Like gamified to-do lists, Actions are tasks that upon completion give Rain points, while the Inspiration mechanics involve adding motivational images, quotes, and other media into personal motivational messages. Adding Inspirational media to your virtual “motivation board” garners Sunshine points, and, like Rain points, feed your virtual tree, which essentially becomes a “brag book,” along with profile badges, all of which can be shared with the usual complement of social mediums.
Interestingly, Actions and Inspirations are both created by the developers and user-generated, and the social network encourages a kind of focused collaboration among members in multiple ways. The mechanics encourage, not just the personal amassing of points and achievements, but the sharing of opportunities for personal growth and wellness to others. Ultimately, personal growth doesn’t have to be a solo endeavor, nor selfish.

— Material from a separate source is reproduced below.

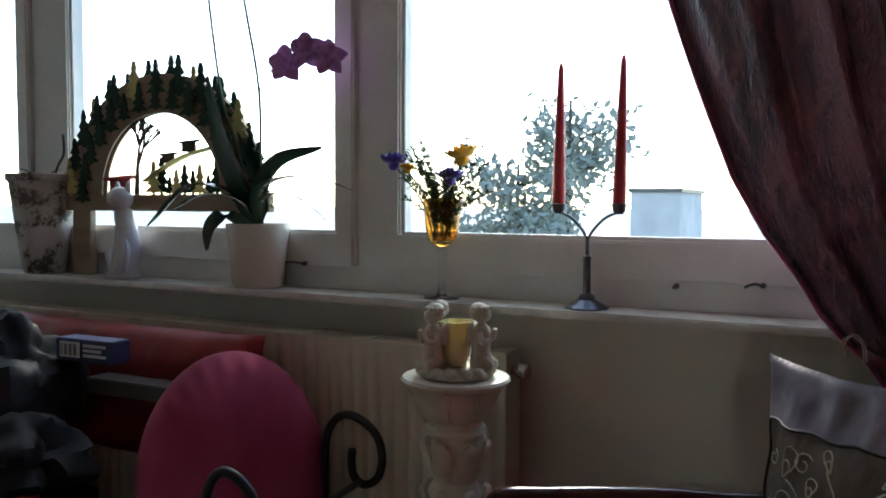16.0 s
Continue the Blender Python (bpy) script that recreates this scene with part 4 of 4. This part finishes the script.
heap("black_bag", (-2.12, 1.33, 0.69), (0.20, 0.16, 0.175), M_BLACK, "slumped black nylon bag on the sofa", "bag", 1)
heap("dark_jacket", (-1.93, 1.22, 0.60), (0.20, 0.15, 0.10), M_BLACK, "crumpled black jacket on the sofa", "jacket", 5)
heap("blue_cloth", (-2.02, 1.13, 0.665), (0.14, 0.10, 0.060), M_BLUECLOTH, "crumpled pale blue cloth on the heap", "cloth", 9, 0.5)
heap("red_cloth", (-1.83, 1.12, 0.50), (0.13, 0.10, 0.065), M_REDCLOTH, "bright orange red cloth on the sofa edge", "cloth", 12, 0.5)
bx = thing("flat_carton", (-1.74, 1.49, 0.720), "long grey flat carton lying across the heap", "box", rz=2)
bm = B()
box(bm, -0.20, -0.045, -0.019, 0.14, 0.03, 0.019, 0.003)
part("carton_body", bm, M_GREY, bx, smooth=False)
bm = B()
box(bm, 0.07, -0.0475, -0.016, 0.135, -0.0452, 0.016)
part("end_label", bm, M_LABEL, bx, smooth=False)
nb = thing("labelled_box", (-1.90, 1.43, 0.815), "small navy box with a barcode label", "box", rz=3)
nb.scale = (1.28, 1.0, 0.85)
bm = B()
box(bm, -0.07, -0.03, -0.035, 0.075, 0.03, 0.03, 0.003)
part("box_body", bm, M_NAVY, nb, smooth=False)
bm = B()
box(bm, -0.055, -0.0325, -0.022, -0.005, -0.0302, 0.022)
lab = part("barcode_label", bm, M_LABEL, nb, "white barcode label", smooth=False)
bm = B()
for k in range(11):
    if k % 3 != 1:
        box(bm, -0.050 + 0.004 * k, -0.0336, -0.016, -0.0482 + 0.004 * k, -0.0327, 0.016)
part("bars", bm, M_BLACK, lab, smooth=False)
for k in range(3):
    bm = B()
    box(bm, 0.005, -0.0325, -0.018 + 0.014 * k, 0.062 - 0.012 * (k % 2), -0.0302, -0.010 + 0.014 * k)
    part("print_bar", bm, M_LABEL, nb, smooth=False)


# ---- on the window sill ----
SILL = 0.9485


def candelabrum():
    x, y = -0.767, 1.765
    c = thing("candelabrum", (x, y, SILL), "dark steel two-armed candle holder on the sill", "candle holder", rz=-12)
    bm = B()
    lathe(bm, [(0, 0), (0.046, 0), (0.047, 0.003), (0.040, 0.007), (0.028, 0.013), (0.018, 0.019), (0.0165, 0.026), (0.012, 0.031), (0, 0.031)], 40)
    part("base", bm, M_STEEL, c)
    bm = B()
    lathe(bm, [(0, 0.03), (0.0085, 0.03), (0.0085, 0.111), (0.0045, 0.114), (0.004, 0.155), (0, 0.157)], 18)
    part("stem", bm, M_STEEL, c)
    for s in (-1, 1):
        bm = B()
        tube(bm, spline([(0, 0, 0.148), (s * 0.016, 0, 0.170), (s * 0.040, 0, 0.192), (s * 0.064, 0, 0.203), (s * 0.0725, 0, 0.206)], 6), 0.0032, 10)
        arm = part("arm", bm, M_STEEL, c)
        bm = B()
        lathe(bm, [(0, 0.200), (0.008, 0.201), (0.013, 0.208), (0.0165, 0.222), (0.0150, 0.223), (0.012, 0.215), (0, 0.214)], 22, (s * 0.0725, 0, 0))
        part("cup", bm, M_STEEL, arm)
    for s in (-1, 1):
        bm = B()
        lathe(bm, [(0, 0), (0.0142, 0.0), (0.0142, 0.02), (0.0125, 0.10), (0.0098, 0.20), (0.0060, 0.297), (0.0030, 0.310), (0, 0.312)], 22)
        tube(bm, [(0, 0, 0.311), (0.001, 0, 0.320)], 0.0008, 5)
        k = part("taper_candle", bm, M_WAX)
        m = c.matrix_basis @ Matrix.Translation((s * 0.0725, 0, 0.2145))
        k.matrix_basis = m @ pose(0, 0, 0, 0, 0.7 + 0.3 * s, 0)
        tagged(k, "tall red tapered candle in the steel holder", "candle", "candles of the candelabrum")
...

With a unique pedigree, the Mindbloom Life Game is the product of a compelling combination of gaming and psychology, science and art, developed by Chris Hewett, a former executive producer for Monolith Productions (No One Lives Forever, Tron 2.0, and F.E.A.R.), and Brent Poole, an early member of the Amazon team. Mindbloom Life Game is free on all browsers in additional to browser-friendly for Android and iPhone devices. As part of the freemium model, users can purchase a lifetime VIP membership called a GrowPro package for $34 until November 1 (reg. $89), which unlocks extra features and content but is not a required to play.
Sure, there are areas where Mindbloom could be improved, including some kind of calendar integration or a reminder system for Actions. And while it is possible for individual users to group friends (much like Google+) to manage sharing and organizations like some Aetna insurance carriers and universities are implementing Mindbloom, it’s the open social networking and social sharing aspects of Mindbloom that has the most potential to bring together the collective action of a full user community, maybe even for broader social good that goes beyond personal growth.